Dear Stas,
thanks for your reply!
On Sat, Jan 9, 2016 at 7:29 AM, Stas Malyshev smalyshev@wikimedia.org wrote:
statements (about 2.5M) and on the question if SPARQL could list all entries in Wikidata that do not have statements. I played a bit with
Technically, it could, but since it's so many of them, they might not finish in time. The problem is that since there's no indexes on something not existing, what probably happens is that the database would go entity by entity trying to find one that doesn't have a statement, and that is slow. I think there may be a bug with LIMIT implementation, or maybe it's just indeed taking too long...

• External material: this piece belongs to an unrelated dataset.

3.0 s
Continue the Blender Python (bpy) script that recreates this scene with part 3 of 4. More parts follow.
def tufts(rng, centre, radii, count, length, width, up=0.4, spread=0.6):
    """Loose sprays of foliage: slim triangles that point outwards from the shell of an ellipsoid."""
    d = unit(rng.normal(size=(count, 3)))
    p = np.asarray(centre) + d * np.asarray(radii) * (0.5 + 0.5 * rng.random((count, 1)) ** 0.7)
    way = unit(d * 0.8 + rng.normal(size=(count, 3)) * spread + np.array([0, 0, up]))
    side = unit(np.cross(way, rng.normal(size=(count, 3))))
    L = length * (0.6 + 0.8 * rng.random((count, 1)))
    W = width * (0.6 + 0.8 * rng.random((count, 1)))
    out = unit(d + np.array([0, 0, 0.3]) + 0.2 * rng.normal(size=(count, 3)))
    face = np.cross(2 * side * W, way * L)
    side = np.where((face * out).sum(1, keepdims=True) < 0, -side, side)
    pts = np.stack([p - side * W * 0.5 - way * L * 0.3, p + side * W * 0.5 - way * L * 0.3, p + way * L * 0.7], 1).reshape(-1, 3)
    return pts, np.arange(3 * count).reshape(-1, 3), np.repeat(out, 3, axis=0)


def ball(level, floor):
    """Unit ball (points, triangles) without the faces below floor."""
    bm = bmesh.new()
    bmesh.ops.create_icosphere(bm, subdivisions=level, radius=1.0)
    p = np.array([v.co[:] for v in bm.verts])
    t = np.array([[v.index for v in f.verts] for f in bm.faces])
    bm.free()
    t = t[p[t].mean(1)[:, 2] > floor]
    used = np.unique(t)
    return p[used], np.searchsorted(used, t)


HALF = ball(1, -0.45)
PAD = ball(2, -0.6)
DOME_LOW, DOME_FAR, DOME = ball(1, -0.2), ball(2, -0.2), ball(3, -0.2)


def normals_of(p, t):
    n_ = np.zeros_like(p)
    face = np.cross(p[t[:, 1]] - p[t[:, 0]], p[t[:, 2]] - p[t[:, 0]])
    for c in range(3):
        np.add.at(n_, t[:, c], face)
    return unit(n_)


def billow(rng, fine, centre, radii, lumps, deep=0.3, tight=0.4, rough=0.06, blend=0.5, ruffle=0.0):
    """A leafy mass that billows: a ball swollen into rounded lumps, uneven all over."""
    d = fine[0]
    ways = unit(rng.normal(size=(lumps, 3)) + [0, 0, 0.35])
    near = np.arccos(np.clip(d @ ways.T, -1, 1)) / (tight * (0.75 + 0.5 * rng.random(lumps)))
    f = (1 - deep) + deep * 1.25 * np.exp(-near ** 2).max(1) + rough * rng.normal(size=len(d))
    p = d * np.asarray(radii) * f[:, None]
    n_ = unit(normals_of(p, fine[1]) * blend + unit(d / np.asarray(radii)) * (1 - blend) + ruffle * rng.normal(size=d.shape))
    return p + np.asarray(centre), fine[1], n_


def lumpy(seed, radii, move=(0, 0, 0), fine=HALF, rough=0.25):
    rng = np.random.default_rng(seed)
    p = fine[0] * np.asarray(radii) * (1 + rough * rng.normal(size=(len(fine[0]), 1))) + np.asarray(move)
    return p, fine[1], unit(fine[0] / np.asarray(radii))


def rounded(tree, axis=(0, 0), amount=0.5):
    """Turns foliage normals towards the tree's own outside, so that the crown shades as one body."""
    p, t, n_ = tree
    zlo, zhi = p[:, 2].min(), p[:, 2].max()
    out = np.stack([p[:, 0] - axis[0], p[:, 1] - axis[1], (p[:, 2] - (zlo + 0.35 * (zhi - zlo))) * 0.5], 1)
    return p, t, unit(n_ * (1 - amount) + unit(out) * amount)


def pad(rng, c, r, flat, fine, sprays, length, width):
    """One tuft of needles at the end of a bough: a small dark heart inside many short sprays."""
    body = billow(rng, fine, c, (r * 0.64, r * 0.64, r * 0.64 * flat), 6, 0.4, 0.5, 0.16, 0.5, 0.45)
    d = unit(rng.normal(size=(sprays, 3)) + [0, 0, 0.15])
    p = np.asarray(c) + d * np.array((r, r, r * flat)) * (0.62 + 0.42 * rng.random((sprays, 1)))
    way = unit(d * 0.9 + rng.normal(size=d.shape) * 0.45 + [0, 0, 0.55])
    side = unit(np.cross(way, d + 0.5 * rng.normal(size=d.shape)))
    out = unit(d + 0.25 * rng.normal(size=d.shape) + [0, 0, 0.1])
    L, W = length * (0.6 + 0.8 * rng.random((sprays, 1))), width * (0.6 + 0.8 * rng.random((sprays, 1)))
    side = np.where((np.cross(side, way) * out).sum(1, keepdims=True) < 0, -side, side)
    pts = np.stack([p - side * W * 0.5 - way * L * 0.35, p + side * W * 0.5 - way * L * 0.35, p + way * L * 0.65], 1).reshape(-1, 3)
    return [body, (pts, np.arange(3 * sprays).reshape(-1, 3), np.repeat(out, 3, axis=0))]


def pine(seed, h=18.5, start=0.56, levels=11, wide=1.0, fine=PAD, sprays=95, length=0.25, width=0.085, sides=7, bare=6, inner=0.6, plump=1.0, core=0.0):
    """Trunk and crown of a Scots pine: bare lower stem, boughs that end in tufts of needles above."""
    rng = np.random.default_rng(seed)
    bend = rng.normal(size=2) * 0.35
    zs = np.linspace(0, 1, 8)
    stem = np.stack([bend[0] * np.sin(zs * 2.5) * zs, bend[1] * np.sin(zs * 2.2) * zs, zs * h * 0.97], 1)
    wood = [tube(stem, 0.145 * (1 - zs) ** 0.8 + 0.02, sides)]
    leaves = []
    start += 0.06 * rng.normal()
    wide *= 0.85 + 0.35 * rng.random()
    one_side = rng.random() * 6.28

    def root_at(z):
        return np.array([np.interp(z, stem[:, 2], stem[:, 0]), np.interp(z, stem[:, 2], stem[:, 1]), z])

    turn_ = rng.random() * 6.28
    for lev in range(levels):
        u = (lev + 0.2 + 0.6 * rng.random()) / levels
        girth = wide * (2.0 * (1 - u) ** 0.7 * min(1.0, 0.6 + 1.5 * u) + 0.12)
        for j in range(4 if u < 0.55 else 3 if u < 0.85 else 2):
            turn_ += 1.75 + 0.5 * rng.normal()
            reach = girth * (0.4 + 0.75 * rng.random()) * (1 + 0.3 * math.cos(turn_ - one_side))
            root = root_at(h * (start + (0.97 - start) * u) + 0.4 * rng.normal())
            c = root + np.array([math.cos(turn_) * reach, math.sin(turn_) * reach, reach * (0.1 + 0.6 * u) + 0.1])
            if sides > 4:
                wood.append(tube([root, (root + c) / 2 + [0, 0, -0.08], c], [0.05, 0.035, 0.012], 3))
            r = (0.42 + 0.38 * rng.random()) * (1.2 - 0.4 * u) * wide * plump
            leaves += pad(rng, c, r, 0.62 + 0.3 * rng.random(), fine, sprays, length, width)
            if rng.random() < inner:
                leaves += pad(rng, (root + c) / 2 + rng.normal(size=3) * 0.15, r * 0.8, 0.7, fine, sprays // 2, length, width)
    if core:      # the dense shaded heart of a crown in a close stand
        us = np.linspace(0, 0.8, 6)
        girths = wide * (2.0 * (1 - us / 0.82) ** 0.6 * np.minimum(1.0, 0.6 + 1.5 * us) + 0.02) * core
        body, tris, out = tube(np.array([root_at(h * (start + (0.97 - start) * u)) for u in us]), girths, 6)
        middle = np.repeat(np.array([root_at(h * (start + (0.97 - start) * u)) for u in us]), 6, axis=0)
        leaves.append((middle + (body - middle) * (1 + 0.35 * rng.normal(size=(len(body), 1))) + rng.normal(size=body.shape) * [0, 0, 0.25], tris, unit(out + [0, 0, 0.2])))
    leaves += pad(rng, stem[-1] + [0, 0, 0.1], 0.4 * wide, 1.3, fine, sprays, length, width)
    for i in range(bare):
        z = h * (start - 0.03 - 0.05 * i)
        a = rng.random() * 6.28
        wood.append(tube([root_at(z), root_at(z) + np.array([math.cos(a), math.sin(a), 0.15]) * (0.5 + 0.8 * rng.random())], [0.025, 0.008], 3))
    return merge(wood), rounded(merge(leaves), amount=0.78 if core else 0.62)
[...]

Yeah, ideally LIMIT would make it stop searching when it found that many hits... but it indeed may really be trying that.
combinations of OPTIONAL and FILTER-BOUND and FILTER NOT EXIST... something like:
PREFIX wikibase: http://wikiba.se/ontology# SELECT DISTINCT ?entry ?label ?statement WHERE { ?entry rdfs:label ?label . FILTER (lang(?label) = "en") FILTER NOT EXISTS { ?statement ?prop ?entry ; wikibase:rank ?rank . } } LIMIT 5
This query also seems a bit wrong since it looks for ?entry as object, not subject.
There exists predicates between the ?entry and the statement in both directions. I played a bit with both.
But there was something else I noted... statements are not typed... that would probably kick in some index, rather than the above query, and the documentation actually speaks about wikibase:Statement [1] but if I search for anything rdf:type-d as such, then it finds nothing in the SPARQL end point:
Right, please check out: https://www.mediawiki.org/wiki/Wikibase/Indexing/RDF_Dump_Format#WDQS_data_d...
wikibase:Statement is ommitted from the database for performance reasons.
Ah, I was guessing something like that; thanks for the confirmation.
You could still match statements by URL by converting them to str() and then using substr() function, but that probably wouldn't help much since there's a lot of statements so the filtering would not be very selective.
Indeed. Well, maybe I give this a try. I'll let you know if I got it working...
Thanks!
Egon